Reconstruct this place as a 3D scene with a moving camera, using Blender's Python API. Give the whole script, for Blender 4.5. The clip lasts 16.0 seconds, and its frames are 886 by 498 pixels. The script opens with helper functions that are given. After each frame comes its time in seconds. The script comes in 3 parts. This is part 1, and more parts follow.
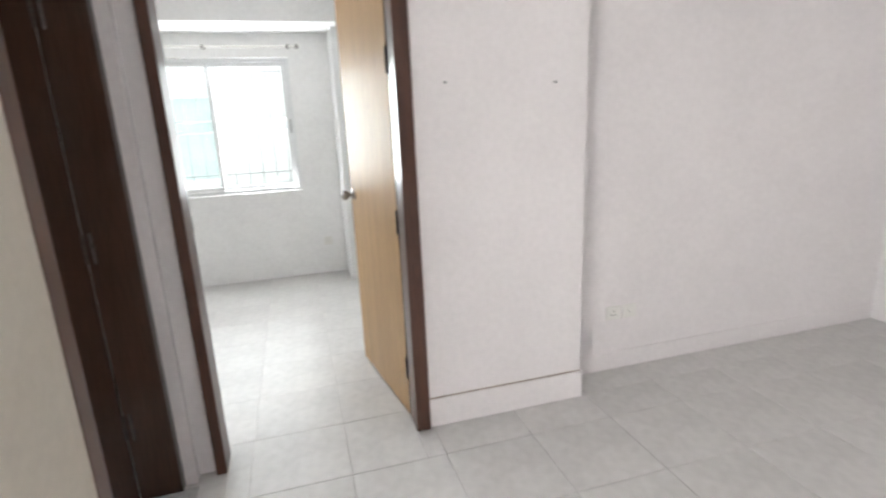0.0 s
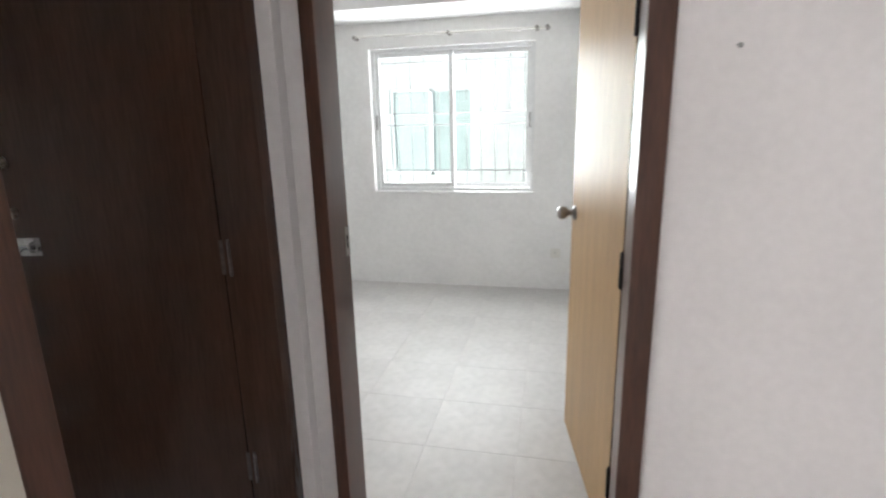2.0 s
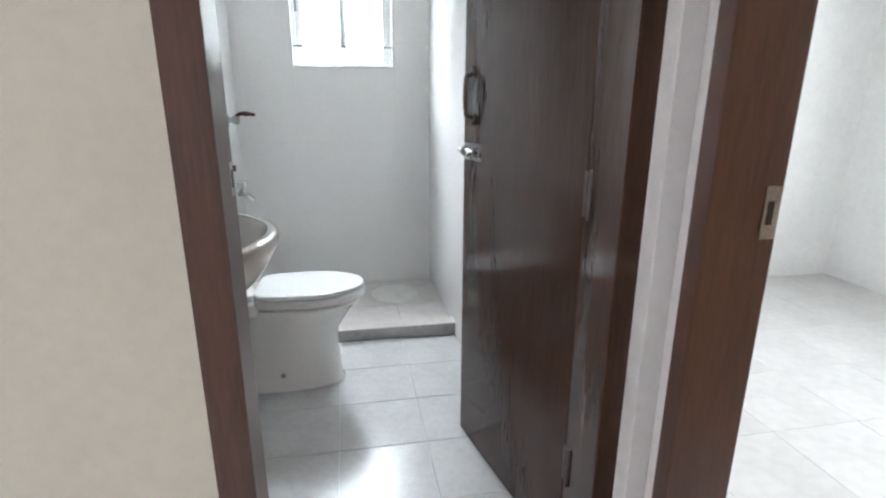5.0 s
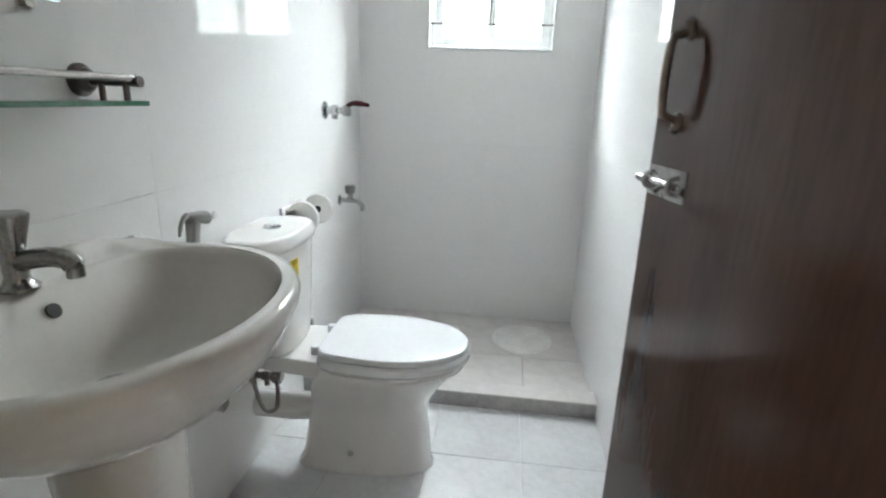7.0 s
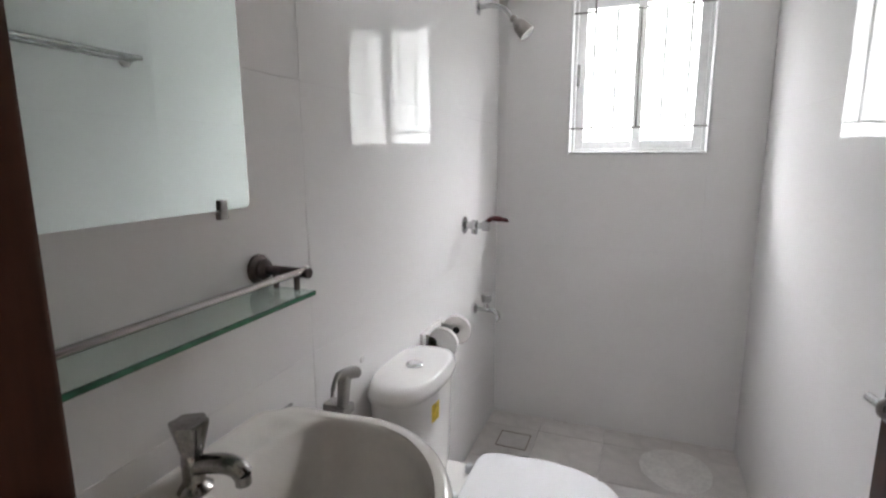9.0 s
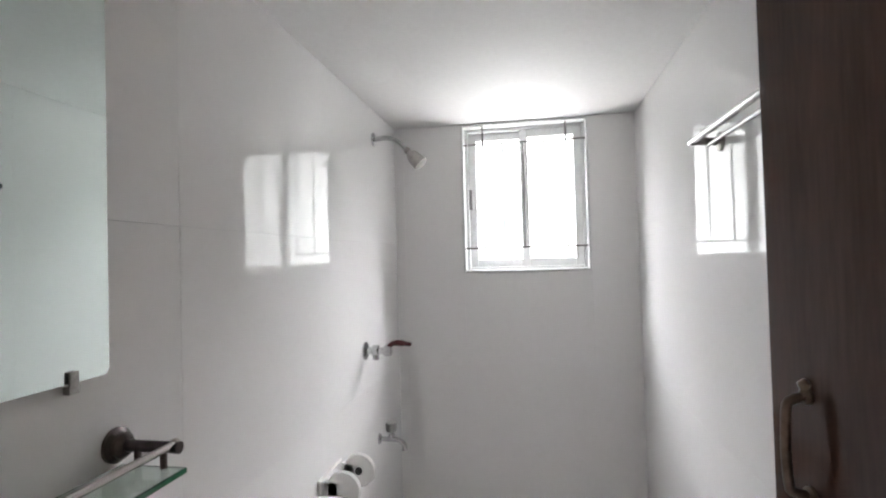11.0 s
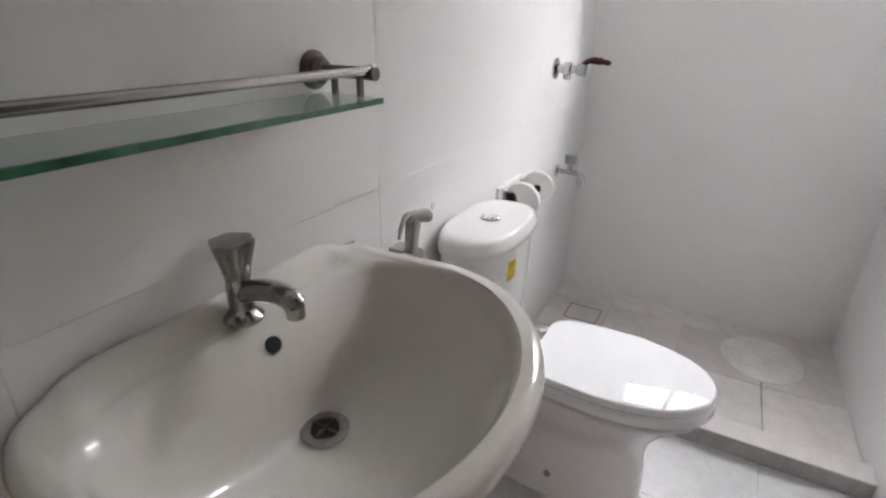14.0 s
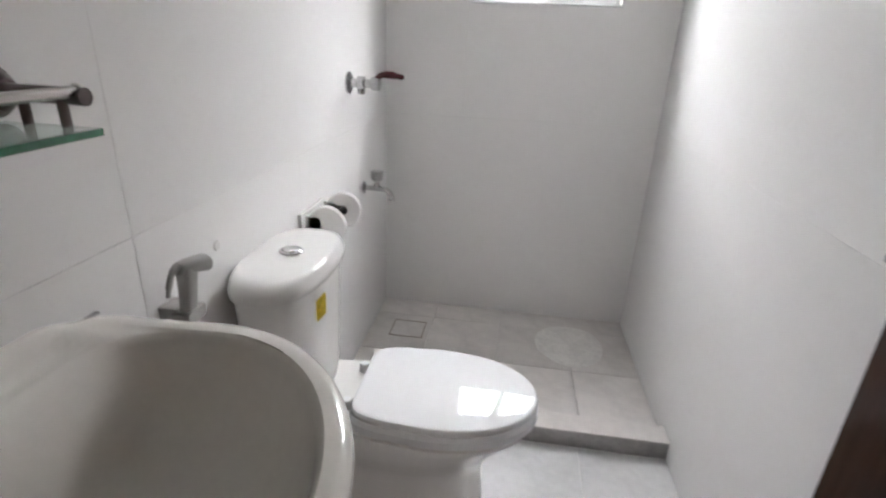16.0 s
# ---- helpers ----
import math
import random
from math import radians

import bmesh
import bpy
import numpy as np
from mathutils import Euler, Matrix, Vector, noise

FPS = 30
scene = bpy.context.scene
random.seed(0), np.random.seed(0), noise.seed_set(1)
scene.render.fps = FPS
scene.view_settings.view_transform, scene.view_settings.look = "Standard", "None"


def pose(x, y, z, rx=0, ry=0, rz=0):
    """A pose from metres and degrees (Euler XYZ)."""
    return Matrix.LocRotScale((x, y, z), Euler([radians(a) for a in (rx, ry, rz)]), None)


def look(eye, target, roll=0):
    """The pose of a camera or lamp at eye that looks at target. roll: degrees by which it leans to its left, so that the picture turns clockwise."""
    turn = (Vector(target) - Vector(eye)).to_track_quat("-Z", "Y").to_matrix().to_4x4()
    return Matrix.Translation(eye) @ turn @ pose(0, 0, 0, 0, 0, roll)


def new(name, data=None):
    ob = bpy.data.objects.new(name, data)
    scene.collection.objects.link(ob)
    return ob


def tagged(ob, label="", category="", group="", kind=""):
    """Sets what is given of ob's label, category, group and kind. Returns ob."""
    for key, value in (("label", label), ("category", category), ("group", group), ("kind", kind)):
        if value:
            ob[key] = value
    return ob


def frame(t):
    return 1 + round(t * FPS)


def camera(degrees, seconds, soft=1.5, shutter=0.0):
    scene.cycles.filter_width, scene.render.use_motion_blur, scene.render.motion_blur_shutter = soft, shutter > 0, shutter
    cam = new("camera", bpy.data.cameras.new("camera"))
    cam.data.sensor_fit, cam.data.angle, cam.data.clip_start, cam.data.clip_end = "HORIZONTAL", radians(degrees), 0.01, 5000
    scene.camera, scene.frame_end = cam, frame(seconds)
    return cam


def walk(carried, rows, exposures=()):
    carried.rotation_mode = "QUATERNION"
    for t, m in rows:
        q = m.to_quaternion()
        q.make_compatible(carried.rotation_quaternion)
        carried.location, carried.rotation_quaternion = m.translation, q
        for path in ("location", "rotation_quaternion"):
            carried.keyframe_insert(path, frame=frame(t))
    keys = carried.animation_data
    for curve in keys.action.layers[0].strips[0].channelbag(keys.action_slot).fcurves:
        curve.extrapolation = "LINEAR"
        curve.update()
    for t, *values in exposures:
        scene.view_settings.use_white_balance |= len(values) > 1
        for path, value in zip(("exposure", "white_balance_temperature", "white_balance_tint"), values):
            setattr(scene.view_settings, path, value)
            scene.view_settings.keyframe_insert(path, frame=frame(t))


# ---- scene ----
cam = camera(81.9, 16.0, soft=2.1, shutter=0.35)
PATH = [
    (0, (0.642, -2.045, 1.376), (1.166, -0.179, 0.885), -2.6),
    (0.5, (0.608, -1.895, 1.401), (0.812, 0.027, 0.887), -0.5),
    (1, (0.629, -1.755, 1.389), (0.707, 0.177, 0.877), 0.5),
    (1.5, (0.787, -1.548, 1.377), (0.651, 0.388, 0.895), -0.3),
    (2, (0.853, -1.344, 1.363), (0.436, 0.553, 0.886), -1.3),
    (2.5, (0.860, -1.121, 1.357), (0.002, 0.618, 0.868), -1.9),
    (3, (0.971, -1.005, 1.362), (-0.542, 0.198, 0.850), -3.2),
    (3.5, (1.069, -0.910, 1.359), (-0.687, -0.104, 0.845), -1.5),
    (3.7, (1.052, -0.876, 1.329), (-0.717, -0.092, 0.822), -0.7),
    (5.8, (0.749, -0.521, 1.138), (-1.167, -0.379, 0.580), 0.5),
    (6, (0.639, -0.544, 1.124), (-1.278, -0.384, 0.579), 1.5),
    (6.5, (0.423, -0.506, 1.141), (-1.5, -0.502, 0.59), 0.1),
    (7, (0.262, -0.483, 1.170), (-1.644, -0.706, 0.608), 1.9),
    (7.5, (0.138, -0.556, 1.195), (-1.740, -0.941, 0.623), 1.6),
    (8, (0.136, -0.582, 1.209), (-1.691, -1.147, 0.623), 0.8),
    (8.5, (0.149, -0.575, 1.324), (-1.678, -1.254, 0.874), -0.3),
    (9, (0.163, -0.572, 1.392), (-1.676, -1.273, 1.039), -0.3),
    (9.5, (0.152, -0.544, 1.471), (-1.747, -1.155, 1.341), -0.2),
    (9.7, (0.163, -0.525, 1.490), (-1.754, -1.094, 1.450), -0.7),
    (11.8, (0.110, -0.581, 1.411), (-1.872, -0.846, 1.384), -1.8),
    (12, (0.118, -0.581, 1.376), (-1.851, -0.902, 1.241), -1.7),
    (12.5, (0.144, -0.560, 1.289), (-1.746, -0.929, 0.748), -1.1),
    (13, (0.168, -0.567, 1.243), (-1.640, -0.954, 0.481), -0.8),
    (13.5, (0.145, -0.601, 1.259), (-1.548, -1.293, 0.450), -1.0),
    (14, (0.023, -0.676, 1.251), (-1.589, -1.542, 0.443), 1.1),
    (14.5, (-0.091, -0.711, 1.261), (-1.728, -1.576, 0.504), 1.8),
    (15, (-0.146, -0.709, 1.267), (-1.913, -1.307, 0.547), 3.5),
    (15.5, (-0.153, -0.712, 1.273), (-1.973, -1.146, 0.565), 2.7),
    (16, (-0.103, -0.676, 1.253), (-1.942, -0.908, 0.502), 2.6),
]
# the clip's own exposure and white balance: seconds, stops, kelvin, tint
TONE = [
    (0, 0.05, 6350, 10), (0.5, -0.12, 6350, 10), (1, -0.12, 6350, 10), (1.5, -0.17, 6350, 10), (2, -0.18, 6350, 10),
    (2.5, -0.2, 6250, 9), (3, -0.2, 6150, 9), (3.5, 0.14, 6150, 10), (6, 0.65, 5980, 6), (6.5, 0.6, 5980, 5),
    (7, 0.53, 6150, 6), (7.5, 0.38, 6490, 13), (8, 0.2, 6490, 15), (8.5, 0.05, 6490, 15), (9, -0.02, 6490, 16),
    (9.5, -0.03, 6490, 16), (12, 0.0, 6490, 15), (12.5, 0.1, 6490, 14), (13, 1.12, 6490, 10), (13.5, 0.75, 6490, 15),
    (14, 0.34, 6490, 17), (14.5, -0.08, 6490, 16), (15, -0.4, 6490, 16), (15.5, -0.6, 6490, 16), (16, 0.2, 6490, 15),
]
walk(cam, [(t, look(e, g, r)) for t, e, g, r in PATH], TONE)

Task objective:
Leave out the pictures and transcribe everything else exactly.

Answer below:
Reconstruct this place as a 3D scene with a moving camera, using Blender's Python API. Give the whole script, for Blender 4.5. The clip lasts 16.0 seconds, and its frames are 886 by 498 pixels. The script opens with helper functions that are given. After each frame comes its time in seconds. The script comes in 3 parts. This is part 1, and more parts follow.
0.0 s
2.0 s
5.0 s
7.0 s
9.0 s
11.0 s
14.0 s
16.0 s
# ---- helpers ----
import math
import random
from math import radians

import bmesh
import bpy
import numpy as np
from mathutils import Euler, Matrix, Vector, noise

FPS = 30
scene = bpy.context.scene
random.seed(0), np.random.seed(0), noise.seed_set(1)
scene.render.fps = FPS
scene.view_settings.view_transform, scene.view_settings.look = "Standard", "None"


def pose(x, y, z, rx=0, ry=0, rz=0):
    """A pose from metres and degrees (Euler XYZ)."""
    return Matrix.LocRotScale((x, y, z), Euler([radians(a) for a in (rx, ry, rz)]), None)


def look(eye, target, roll=0):
    """The pose of a camera or lamp at eye that looks at target. roll: degrees by which it leans to its left, so that the picture turns clockwise."""
    turn = (Vector(target) - Vector(eye)).to_track_quat("-Z", "Y").to_matrix().to_4x4()
    return Matrix.Translation(eye) @ turn @ pose(0, 0, 0, 0, 0, roll)


def new(name, data=None):
    ob = bpy.data.objects.new(name, data)
    scene.collection.objects.link(ob)
    return ob


def tagged(ob, label="", category="", group="", kind=""):
    """Sets what is given of ob's label, category, group and kind. Returns ob."""
    for key, value in (("label", label), ("category", category), ("group", group), ("kind", kind)):
        if value:
            ob[key] = value
    return ob


def frame(t):
    return 1 + round(t * FPS)


def camera(degrees, seconds, soft=1.5, shutter=0.0):
    scene.cycles.filter_width, scene.render.use_motion_blur, scene.render.motion_blur_shutter = soft, shutter > 0, shutter
    cam = new("camera", bpy.data.cameras.new("camera"))
    cam.data.sensor_fit, cam.data.angle, cam.data.clip_start, cam.data.clip_end = "HORIZONTAL", radians(degrees), 0.01, 5000
    scene.camera, scene.frame_end = cam, frame(seconds)
    return cam


def walk(carried, rows, exposures=()):
    carried.rotation_mode = "QUATERNION"
    for t, m in rows:
        q = m.to_quaternion()
        q.make_compatible(carried.rotation_quaternion)
        carried.location, carried.rotation_quaternion = m.translation, q
        for path in ("location", "rotation_quaternion"):
            carried.keyframe_insert(path, frame=frame(t))
    keys = carried.animation_data
    for curve in keys.action.layers[0].strips[0].channelbag(keys.action_slot).fcurves:
        curve.extrapolation = "LINEAR"
        curve.update()
    for t, *values in exposures:
        scene.view_settings.use_white_balance |= len(values) > 1
        for path, value in zip(("exposure", "white_balance_temperature", "white_balance_tint"), values):
            setattr(scene.view_settings, path, value)
            scene.view_settings.keyframe_insert(path, frame=frame(t))


# ---- scene ----
cam = camera(81.9, 16.0, soft=2.1, shutter=0.35)
PATH = [
    (0, (0.642, -2.045, 1.376), (1.166, -0.179, 0.885), -2.6),
    (0.5, (0.608, -1.895, 1.401), (0.812, 0.027, 0.887), -0.5),
    (1, (0.629, -1.755, 1.389), (0.707, 0.177, 0.877), 0.5),
    (1.5, (0.787, -1.548, 1.377), (0.651, 0.388, 0.895), -0.3),
    (2, (0.853, -1.344, 1.363), (0.436, 0.553, 0.886), -1.3),
    (2.5, (0.860, -1.121, 1.357), (0.002, 0.618, 0.868), -1.9),
    (3, (0.971, -1.005, 1.362), (-0.542, 0.198, 0.850), -3.2),
    (3.5, (1.069, -0.910, 1.359), (-0.687, -0.104, 0.845), -1.5),
    (3.7, (1.052, -0.876, 1.329), (-0.717, -0.092, 0.822), -0.7),
    (5.8, (0.749, -0.521, 1.138), (-1.167, -0.379, 0.580), 0.5),
    (6, (0.639, -0.544, 1.124), (-1.278, -0.384, 0.579), 1.5),
    (6.5, (0.423, -0.506, 1.141), (-1.5, -0.502, 0.59), 0.1),
    (7, (0.262, -0.483, 1.170), (-1.644, -0.706, 0.608), 1.9),
    (7.5, (0.138, -0.556, 1.195), (-1.740, -0.941, 0.623), 1.6),
    (8, (0.136, -0.582, 1.209), (-1.691, -1.147, 0.623), 0.8),
    (8.5, (0.149, -0.575, 1.324), (-1.678, -1.254, 0.874), -0.3),
    (9, (0.163, -0.572, 1.392), (-1.676, -1.273, 1.039), -0.3),
    (9.5, (0.152, -0.544, 1.471), (-1.747, -1.155, 1.341), -0.2),
    (9.7, (0.163, -0.525, 1.490), (-1.754, -1.094, 1.450), -0.7),
    (11.8, (0.110, -0.581, 1.411), (-1.872, -0.846, 1.384), -1.8),
    (12, (0.118, -0.581, 1.376), (-1.851, -0.902, 1.241), -1.7),
    (12.5, (0.144, -0.560, 1.289), (-1.746, -0.929, 0.748), -1.1),
    (13, (0.168, -0.567, 1.243), (-1.640, -0.954, 0.481), -0.8),
    (13.5, (0.145, -0.601, 1.259), (-1.548, -1.293, 0.450), -1.0),
    (14, (0.023, -0.676, 1.251), (-1.589, -1.542, 0.443), 1.1),
    (14.5, (-0.091, -0.711, 1.261), (-1.728, -1.576, 0.504), 1.8),
    (15, (-0.146, -0.709, 1.267), (-1.913, -1.307, 0.547), 3.5),
    (15.5, (-0.153, -0.712, 1.273), (-1.973, -1.146, 0.565), 2.7),
    (16, (-0.103, -0.676, 1.253), (-1.942, -0.908, 0.502), 2.6),
]
# the clip's own exposure and white balance: seconds, stops, kelvin, tint
TONE = [
    (0, 0.05, 6350, 10), (0.5, -0.12, 6350, 10), (1, -0.12, 6350, 10), (1.5, -0.17, 6350, 10), (2, -0.18, 6350, 10),
    (2.5, -0.2, 6250, 9), (3, -0.2, 6150, 9), (3.5, 0.14, 6150, 10), (6, 0.65, 5980, 6), (6.5, 0.6, 5980, 5),
    (7, 0.53, 6150, 6), (7.5, 0.38, 6490, 13), (8, 0.2, 6490, 15), (8.5, 0.05, 6490, 15), (9, -0.02, 6490, 16),
    (9.5, -0.03, 6490, 16), (12, 0.0, 6490, 15), (12.5, 0.1, 6490, 14), (13, 1.12, 6490, 10), (13.5, 0.75, 6490, 15),
    (14, 0.34, 6490, 17), (14.5, -0.08, 6490, 16), (15, -0.4, 6490, 16), (15.5, -0.6, 6490, 16), (16, 0.2, 6490, 15),
]
walk(cam, [(t, look(e, g, r)) for t, e, g, r in PATH], TONE)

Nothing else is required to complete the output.